_RECORDED INFORMATION_:
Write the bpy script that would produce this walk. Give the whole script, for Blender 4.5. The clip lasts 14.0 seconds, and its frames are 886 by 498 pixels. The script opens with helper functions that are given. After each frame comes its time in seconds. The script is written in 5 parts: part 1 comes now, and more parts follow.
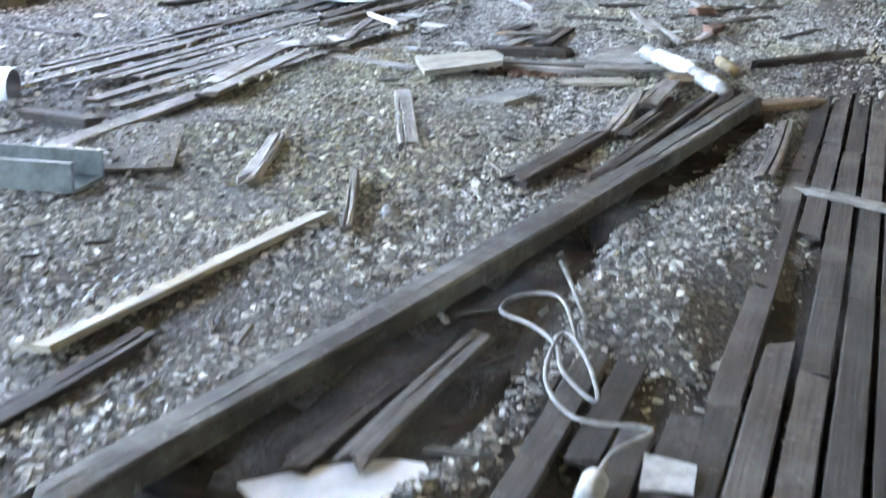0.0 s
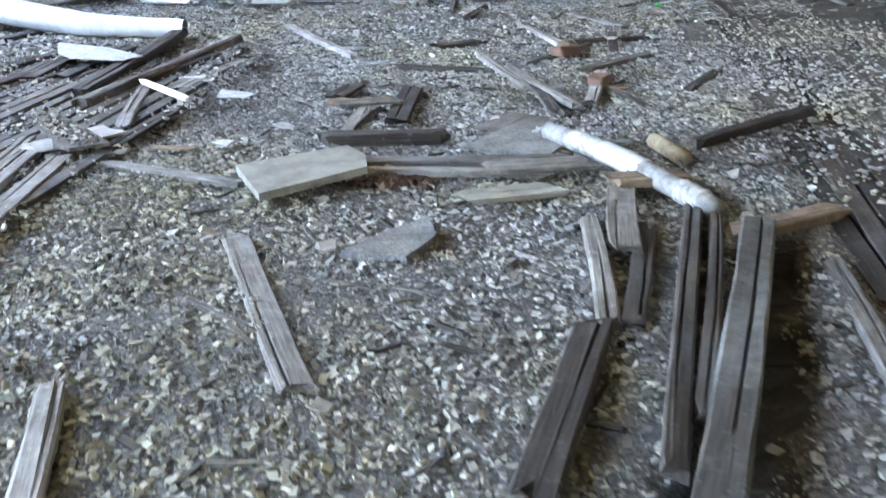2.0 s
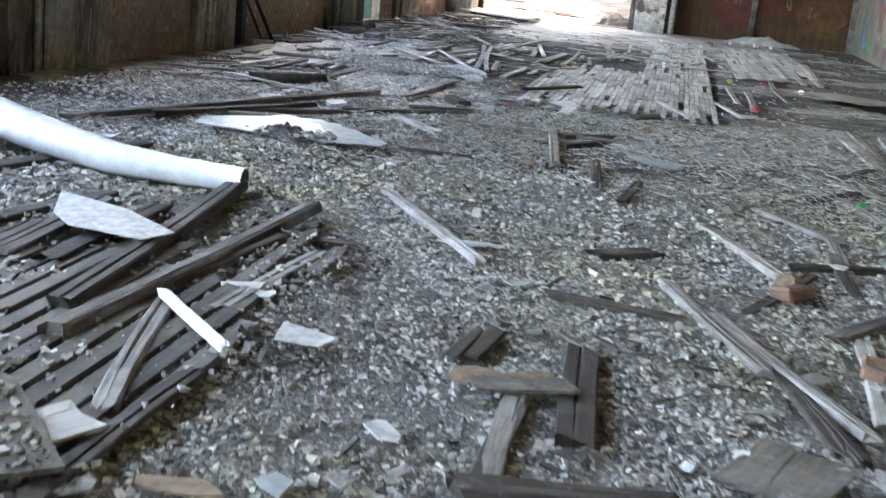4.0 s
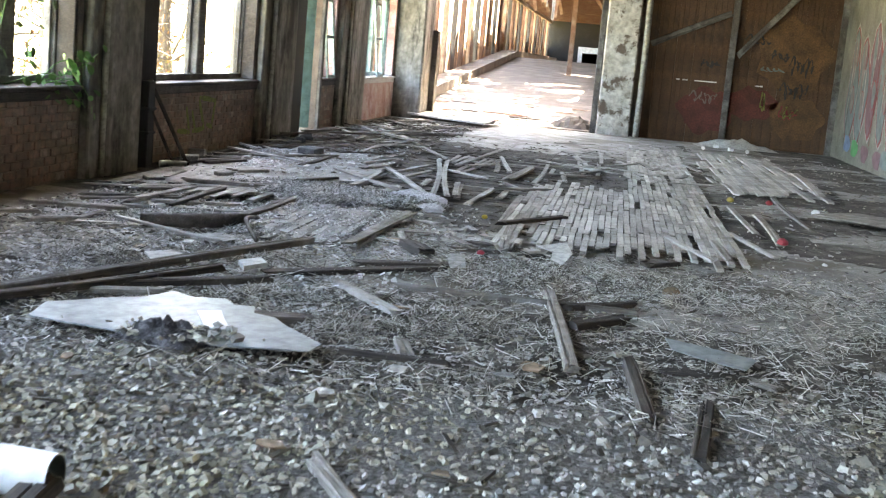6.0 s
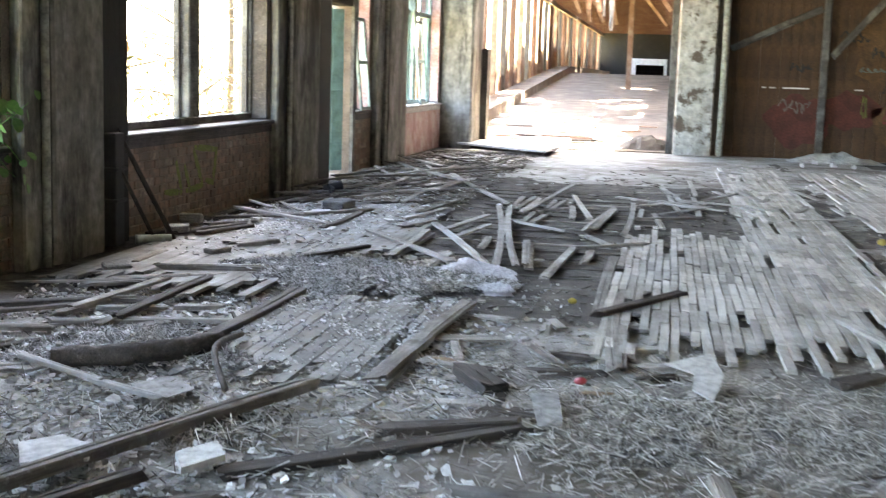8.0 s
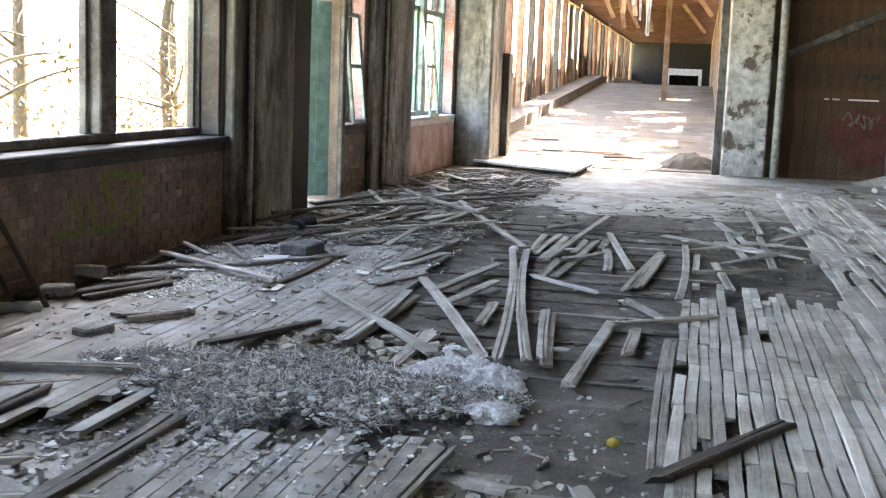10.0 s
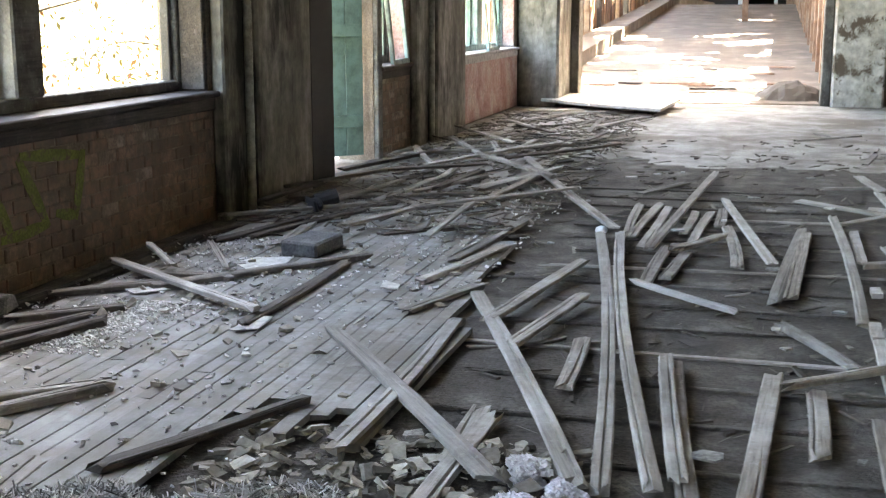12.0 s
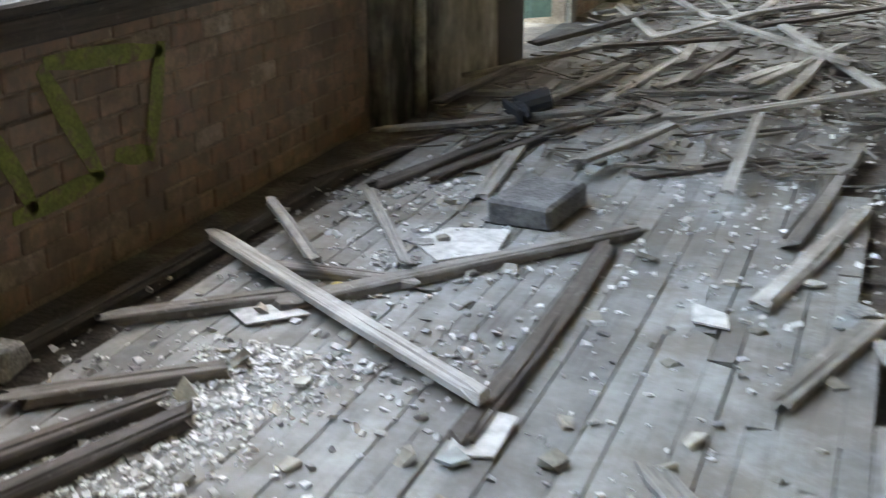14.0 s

_JOB_: Write the listing above out again exactly, dropping each image.

_WRITTEN RESPONSE_:
Write the bpy script that would produce this walk. Give the whole script, for Blender 4.5. The clip lasts 14.0 seconds, and its frames are 886 by 498 pixels. The script opens with helper functions that are given. After each frame comes its time in seconds. The script is written in 5 parts: part 1 comes now, and more parts follow.
0.0 s
2.0 s
4.0 s
6.0 s
8.0 s
10.0 s
12.0 s
14.0 s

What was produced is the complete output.